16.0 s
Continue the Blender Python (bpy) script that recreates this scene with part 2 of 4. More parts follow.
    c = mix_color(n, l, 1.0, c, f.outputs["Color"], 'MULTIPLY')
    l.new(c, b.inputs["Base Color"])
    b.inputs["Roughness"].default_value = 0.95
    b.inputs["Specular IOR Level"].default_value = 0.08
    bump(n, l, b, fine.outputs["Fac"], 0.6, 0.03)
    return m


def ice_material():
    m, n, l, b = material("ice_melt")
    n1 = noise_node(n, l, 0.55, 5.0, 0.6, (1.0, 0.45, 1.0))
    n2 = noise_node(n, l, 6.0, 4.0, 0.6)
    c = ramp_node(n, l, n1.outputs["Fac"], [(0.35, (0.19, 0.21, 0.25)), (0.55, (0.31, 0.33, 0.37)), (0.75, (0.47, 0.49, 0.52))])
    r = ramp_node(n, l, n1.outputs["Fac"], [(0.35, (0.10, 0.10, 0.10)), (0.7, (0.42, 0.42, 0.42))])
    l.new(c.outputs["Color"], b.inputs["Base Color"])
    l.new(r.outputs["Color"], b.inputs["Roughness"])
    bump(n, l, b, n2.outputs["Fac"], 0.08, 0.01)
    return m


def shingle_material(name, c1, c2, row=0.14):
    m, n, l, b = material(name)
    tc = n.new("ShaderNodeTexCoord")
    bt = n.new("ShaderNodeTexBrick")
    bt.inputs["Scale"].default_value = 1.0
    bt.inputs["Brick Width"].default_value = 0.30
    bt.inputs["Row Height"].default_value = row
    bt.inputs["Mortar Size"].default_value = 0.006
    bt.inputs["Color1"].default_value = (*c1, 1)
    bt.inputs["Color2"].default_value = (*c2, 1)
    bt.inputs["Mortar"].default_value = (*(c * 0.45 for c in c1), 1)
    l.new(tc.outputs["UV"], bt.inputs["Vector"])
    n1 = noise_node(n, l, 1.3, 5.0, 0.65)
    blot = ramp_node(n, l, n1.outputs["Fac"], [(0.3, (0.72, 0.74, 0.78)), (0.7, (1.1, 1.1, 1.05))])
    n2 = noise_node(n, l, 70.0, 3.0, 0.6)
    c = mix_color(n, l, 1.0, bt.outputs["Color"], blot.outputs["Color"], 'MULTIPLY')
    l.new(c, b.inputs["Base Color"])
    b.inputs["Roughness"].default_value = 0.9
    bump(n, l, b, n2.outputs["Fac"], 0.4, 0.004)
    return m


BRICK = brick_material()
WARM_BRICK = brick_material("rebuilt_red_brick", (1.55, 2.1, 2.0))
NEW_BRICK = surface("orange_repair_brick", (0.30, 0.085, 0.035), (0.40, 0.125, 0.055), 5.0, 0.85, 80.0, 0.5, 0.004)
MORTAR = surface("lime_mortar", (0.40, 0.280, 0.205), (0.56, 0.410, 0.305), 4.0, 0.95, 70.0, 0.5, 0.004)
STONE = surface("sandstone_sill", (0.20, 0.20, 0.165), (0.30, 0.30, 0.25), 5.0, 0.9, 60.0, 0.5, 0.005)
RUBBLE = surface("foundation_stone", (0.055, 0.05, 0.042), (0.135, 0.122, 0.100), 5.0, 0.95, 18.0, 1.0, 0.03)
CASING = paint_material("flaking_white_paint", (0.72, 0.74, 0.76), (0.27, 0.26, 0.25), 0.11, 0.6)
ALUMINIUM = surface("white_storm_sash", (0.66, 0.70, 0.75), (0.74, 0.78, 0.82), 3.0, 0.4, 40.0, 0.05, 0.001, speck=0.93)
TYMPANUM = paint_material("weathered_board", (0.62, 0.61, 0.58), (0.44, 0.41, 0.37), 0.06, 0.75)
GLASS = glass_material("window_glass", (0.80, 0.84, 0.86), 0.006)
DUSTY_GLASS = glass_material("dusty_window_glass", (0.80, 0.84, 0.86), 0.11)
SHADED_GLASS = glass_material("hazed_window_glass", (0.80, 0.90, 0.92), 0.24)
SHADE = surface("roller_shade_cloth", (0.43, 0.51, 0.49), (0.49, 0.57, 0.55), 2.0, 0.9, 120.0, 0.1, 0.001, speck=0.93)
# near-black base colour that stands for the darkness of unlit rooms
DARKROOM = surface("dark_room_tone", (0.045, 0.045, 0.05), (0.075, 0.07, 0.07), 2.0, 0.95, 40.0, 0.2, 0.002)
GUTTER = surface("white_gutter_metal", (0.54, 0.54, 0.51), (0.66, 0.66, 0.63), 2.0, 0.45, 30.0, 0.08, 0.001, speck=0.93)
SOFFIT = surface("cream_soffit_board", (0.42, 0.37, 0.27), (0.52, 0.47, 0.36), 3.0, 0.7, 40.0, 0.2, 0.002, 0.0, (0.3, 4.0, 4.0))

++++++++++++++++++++

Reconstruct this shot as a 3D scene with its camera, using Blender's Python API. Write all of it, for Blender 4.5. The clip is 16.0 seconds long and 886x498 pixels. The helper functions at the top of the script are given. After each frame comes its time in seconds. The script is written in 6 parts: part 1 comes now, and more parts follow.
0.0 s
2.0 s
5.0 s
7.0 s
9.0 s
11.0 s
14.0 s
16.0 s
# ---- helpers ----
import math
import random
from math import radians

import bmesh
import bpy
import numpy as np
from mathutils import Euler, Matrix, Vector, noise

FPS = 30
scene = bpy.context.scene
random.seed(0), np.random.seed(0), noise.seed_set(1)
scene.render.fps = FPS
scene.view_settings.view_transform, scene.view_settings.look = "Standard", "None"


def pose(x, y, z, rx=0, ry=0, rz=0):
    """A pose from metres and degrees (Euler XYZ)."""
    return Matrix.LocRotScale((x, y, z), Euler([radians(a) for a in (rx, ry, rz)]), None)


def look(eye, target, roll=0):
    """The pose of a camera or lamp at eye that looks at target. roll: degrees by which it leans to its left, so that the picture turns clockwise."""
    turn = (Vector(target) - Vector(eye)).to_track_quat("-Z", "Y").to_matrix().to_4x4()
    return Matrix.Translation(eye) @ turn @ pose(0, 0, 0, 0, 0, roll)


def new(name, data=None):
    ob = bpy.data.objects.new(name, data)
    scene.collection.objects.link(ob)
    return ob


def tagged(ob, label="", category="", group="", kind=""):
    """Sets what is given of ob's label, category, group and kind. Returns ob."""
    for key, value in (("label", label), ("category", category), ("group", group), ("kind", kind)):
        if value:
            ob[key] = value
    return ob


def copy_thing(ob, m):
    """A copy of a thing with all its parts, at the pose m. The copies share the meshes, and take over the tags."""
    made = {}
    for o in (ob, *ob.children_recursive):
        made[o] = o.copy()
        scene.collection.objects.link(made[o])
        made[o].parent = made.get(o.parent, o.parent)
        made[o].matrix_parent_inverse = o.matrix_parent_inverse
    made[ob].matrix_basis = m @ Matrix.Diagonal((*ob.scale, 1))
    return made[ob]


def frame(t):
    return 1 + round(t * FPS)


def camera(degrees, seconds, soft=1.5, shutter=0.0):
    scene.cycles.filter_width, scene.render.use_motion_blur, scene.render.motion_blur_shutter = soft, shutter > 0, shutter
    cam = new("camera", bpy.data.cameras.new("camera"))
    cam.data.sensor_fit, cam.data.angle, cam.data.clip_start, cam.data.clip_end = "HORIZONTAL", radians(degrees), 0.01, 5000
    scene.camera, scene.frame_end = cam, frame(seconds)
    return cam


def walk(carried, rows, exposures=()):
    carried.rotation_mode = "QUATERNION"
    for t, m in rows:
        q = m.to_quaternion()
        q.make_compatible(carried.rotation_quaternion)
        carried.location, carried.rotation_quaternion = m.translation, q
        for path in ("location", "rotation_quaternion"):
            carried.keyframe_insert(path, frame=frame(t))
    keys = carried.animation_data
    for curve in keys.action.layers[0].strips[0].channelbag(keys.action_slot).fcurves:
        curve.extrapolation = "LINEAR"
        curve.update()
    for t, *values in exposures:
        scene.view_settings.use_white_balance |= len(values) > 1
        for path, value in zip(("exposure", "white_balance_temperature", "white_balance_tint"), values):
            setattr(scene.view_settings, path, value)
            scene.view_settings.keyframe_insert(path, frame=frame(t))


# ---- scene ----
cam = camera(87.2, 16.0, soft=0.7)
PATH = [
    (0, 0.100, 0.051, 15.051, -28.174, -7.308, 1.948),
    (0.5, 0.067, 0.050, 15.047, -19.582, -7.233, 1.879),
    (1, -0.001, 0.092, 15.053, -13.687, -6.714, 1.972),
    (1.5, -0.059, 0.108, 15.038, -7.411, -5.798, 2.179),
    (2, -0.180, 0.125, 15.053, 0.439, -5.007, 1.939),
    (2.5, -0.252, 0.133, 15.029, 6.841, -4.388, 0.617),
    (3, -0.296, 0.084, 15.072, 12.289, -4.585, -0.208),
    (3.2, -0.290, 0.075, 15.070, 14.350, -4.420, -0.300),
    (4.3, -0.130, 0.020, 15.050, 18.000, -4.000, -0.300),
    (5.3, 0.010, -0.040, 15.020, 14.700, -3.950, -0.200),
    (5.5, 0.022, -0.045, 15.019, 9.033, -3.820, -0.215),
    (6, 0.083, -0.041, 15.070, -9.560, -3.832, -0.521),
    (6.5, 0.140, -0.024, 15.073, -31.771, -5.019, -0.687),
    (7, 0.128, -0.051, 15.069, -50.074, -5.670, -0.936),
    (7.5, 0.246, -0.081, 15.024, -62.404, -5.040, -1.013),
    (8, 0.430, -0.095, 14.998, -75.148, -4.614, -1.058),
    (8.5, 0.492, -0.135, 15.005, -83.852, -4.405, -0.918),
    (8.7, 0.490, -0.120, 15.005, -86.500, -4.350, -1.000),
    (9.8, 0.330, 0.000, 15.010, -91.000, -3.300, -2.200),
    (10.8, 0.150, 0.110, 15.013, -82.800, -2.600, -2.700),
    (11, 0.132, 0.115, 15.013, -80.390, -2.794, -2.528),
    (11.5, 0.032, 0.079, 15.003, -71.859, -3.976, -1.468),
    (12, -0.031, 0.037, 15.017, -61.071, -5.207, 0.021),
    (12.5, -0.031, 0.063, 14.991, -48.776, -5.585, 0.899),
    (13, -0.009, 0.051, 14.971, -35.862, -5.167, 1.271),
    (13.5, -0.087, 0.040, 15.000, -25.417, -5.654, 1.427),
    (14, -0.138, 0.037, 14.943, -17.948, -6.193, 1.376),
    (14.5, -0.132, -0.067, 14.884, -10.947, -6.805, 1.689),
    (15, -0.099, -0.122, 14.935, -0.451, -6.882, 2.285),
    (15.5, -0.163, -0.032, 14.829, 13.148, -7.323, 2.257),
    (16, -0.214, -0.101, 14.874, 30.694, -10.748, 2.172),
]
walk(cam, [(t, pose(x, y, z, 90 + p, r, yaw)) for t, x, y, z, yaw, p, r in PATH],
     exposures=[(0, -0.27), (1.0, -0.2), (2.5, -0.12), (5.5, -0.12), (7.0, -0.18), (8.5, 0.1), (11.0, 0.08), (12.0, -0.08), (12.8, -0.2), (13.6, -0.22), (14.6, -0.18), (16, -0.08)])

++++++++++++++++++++

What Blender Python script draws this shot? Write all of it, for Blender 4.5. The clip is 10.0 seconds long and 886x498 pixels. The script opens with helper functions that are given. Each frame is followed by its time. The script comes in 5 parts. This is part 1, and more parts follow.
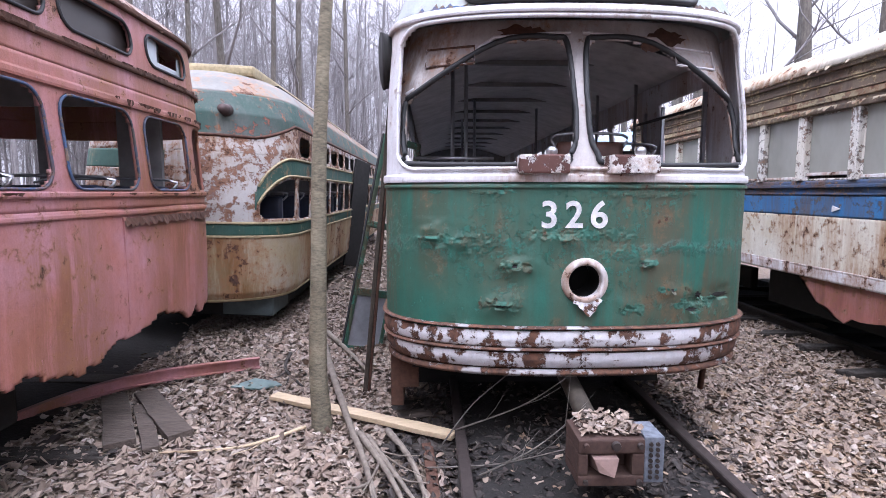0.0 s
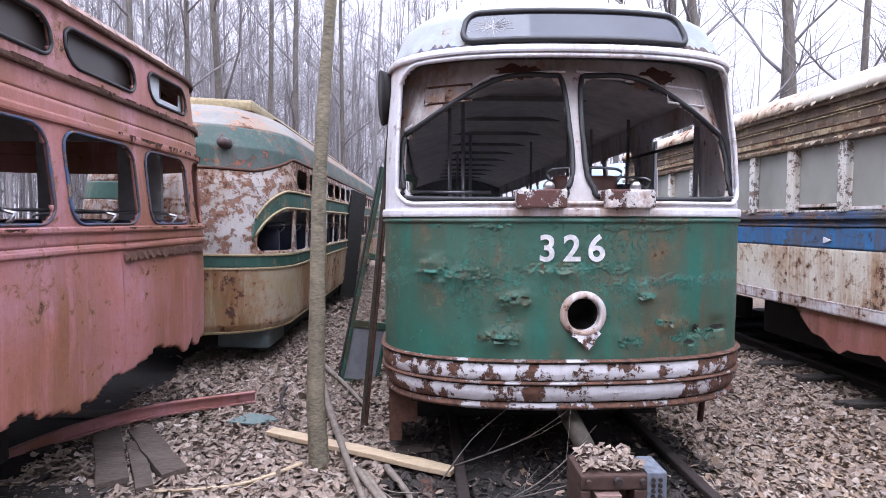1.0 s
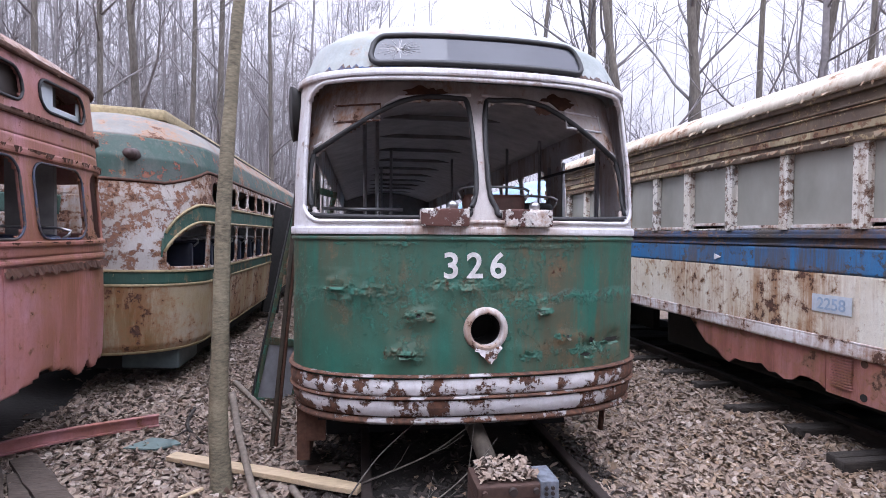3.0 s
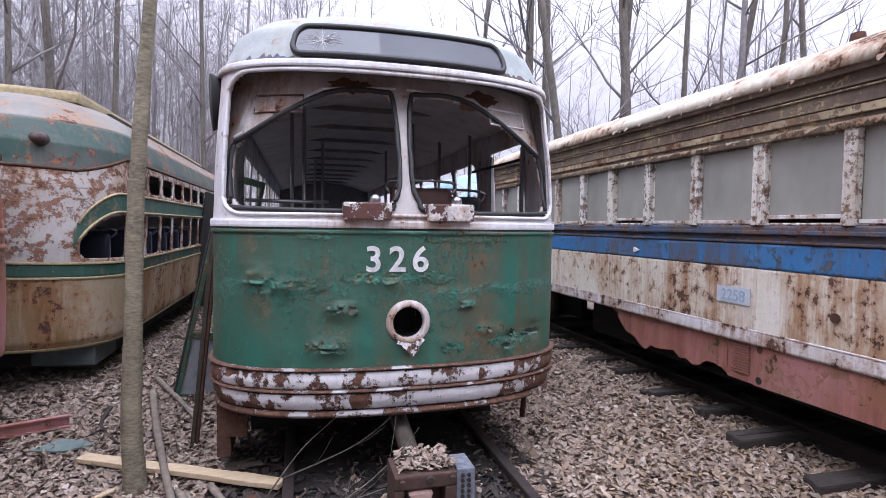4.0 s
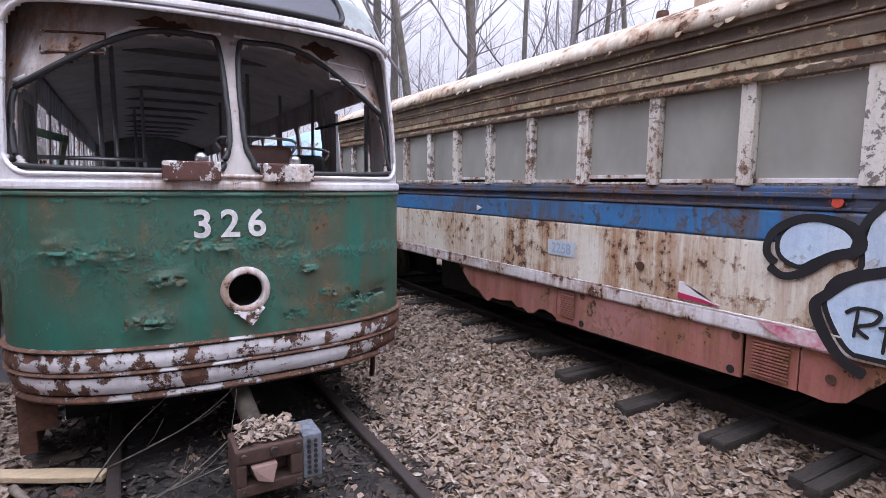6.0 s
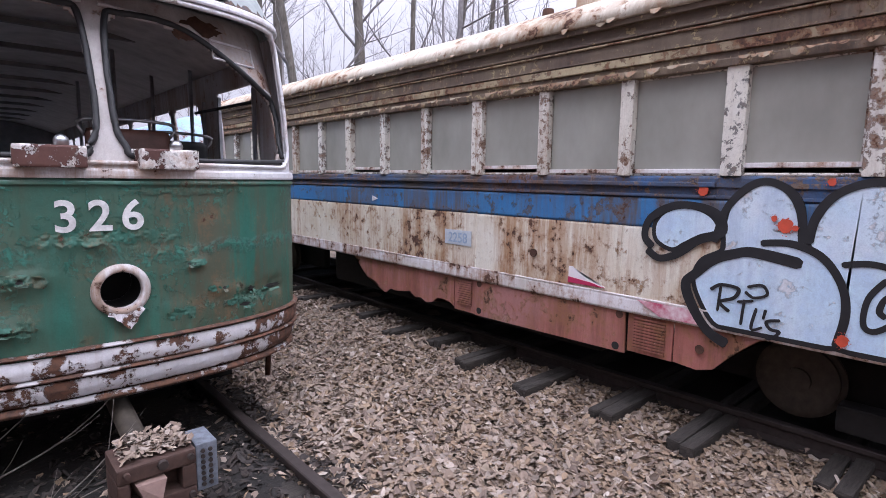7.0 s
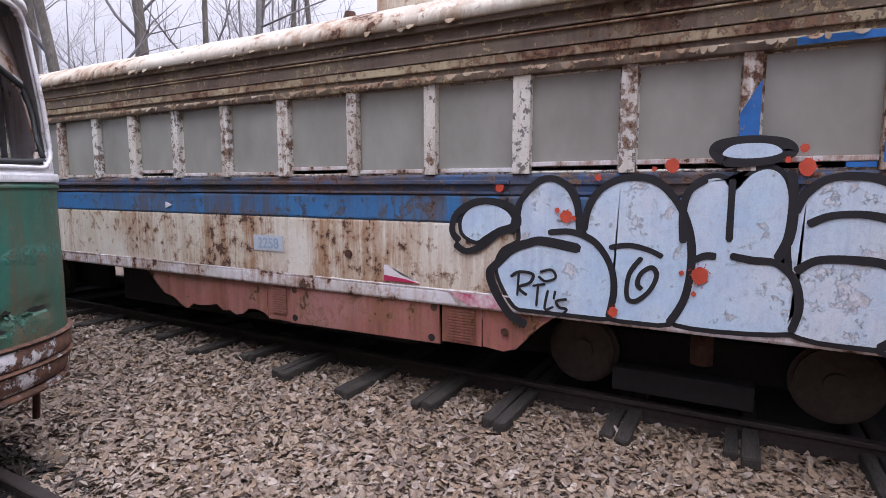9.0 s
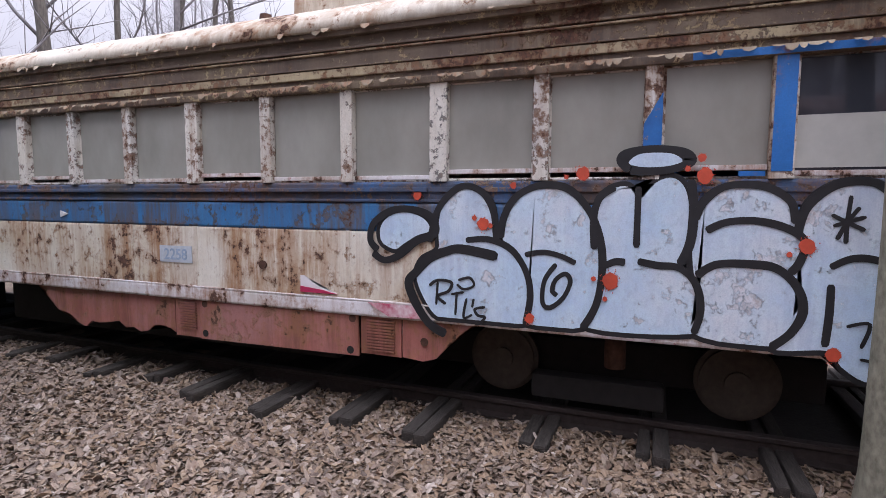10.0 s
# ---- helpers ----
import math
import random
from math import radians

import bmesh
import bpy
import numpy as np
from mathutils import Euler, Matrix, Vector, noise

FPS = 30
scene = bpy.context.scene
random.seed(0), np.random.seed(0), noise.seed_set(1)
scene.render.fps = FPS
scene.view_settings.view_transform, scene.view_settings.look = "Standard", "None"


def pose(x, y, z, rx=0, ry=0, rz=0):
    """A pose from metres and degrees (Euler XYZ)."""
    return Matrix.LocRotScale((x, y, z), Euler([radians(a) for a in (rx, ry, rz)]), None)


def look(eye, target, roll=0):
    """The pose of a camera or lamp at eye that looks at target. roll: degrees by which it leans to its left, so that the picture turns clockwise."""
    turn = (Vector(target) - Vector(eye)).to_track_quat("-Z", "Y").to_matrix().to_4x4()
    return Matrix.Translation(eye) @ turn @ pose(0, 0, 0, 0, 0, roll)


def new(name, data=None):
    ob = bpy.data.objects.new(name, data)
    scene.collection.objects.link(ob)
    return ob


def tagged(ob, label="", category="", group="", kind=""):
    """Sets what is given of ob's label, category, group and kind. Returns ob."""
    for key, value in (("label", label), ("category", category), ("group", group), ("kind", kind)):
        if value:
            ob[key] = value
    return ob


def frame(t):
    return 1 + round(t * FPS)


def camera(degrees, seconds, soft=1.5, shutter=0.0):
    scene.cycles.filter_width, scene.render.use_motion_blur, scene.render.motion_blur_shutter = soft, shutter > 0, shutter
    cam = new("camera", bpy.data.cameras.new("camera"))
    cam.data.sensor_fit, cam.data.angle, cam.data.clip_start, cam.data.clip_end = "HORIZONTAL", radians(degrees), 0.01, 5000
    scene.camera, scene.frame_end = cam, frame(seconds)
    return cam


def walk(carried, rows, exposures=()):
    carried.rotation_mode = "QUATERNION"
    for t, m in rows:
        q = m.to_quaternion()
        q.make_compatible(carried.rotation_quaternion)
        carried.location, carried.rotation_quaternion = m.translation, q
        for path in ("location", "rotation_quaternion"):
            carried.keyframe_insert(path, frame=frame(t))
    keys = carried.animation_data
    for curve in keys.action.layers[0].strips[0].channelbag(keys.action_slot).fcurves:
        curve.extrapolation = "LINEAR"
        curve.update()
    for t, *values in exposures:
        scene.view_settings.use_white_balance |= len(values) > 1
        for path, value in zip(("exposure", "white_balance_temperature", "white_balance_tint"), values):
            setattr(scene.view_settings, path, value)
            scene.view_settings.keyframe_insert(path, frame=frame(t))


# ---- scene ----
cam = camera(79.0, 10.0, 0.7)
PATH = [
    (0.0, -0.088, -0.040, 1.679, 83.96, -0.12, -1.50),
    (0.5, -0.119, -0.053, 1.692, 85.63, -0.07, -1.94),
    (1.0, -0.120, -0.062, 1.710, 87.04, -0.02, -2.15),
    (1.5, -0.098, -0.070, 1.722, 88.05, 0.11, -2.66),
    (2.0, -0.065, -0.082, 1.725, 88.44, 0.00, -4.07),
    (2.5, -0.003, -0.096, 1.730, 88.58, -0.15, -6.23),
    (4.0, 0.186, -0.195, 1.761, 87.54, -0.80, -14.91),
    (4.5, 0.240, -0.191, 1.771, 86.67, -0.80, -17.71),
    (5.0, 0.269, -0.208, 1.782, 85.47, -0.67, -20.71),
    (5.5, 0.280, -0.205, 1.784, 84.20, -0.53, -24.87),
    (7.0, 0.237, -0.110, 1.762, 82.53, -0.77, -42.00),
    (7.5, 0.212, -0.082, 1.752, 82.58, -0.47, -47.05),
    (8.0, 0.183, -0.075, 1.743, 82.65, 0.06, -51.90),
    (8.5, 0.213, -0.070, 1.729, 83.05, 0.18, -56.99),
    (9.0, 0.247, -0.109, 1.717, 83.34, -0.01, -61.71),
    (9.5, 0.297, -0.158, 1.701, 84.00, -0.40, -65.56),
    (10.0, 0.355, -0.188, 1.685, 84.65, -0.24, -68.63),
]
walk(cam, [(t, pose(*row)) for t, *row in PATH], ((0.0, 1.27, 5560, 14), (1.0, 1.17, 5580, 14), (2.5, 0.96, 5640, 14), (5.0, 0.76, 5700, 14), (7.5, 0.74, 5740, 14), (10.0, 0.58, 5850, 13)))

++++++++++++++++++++

## The task
Copy out each line in the listing that has the word "Python".

## Worked answer
Continue the Blender Python (bpy) script that recreates this scene with part 2 of 4. More parts follow.
Reconstruct this shot as a 3D scene with its camera, using Blender's Python API. Write all of it, for Blender 4.5. The clip is 16.0 seconds long and 886x498 pixels. The helper functions at the top of the script are given. After each frame comes its time in seconds. The script is written in 6 parts: part 1 comes now, and more parts follow.
What Blender Python script draws this shot? Write all of it, for Blender 4.5. The clip is 10.0 seconds long and 886x498 pixels. The script opens with helper functions that are given. Each frame is followed by its time. The script comes in 5 parts. This is part 1, and more parts follow.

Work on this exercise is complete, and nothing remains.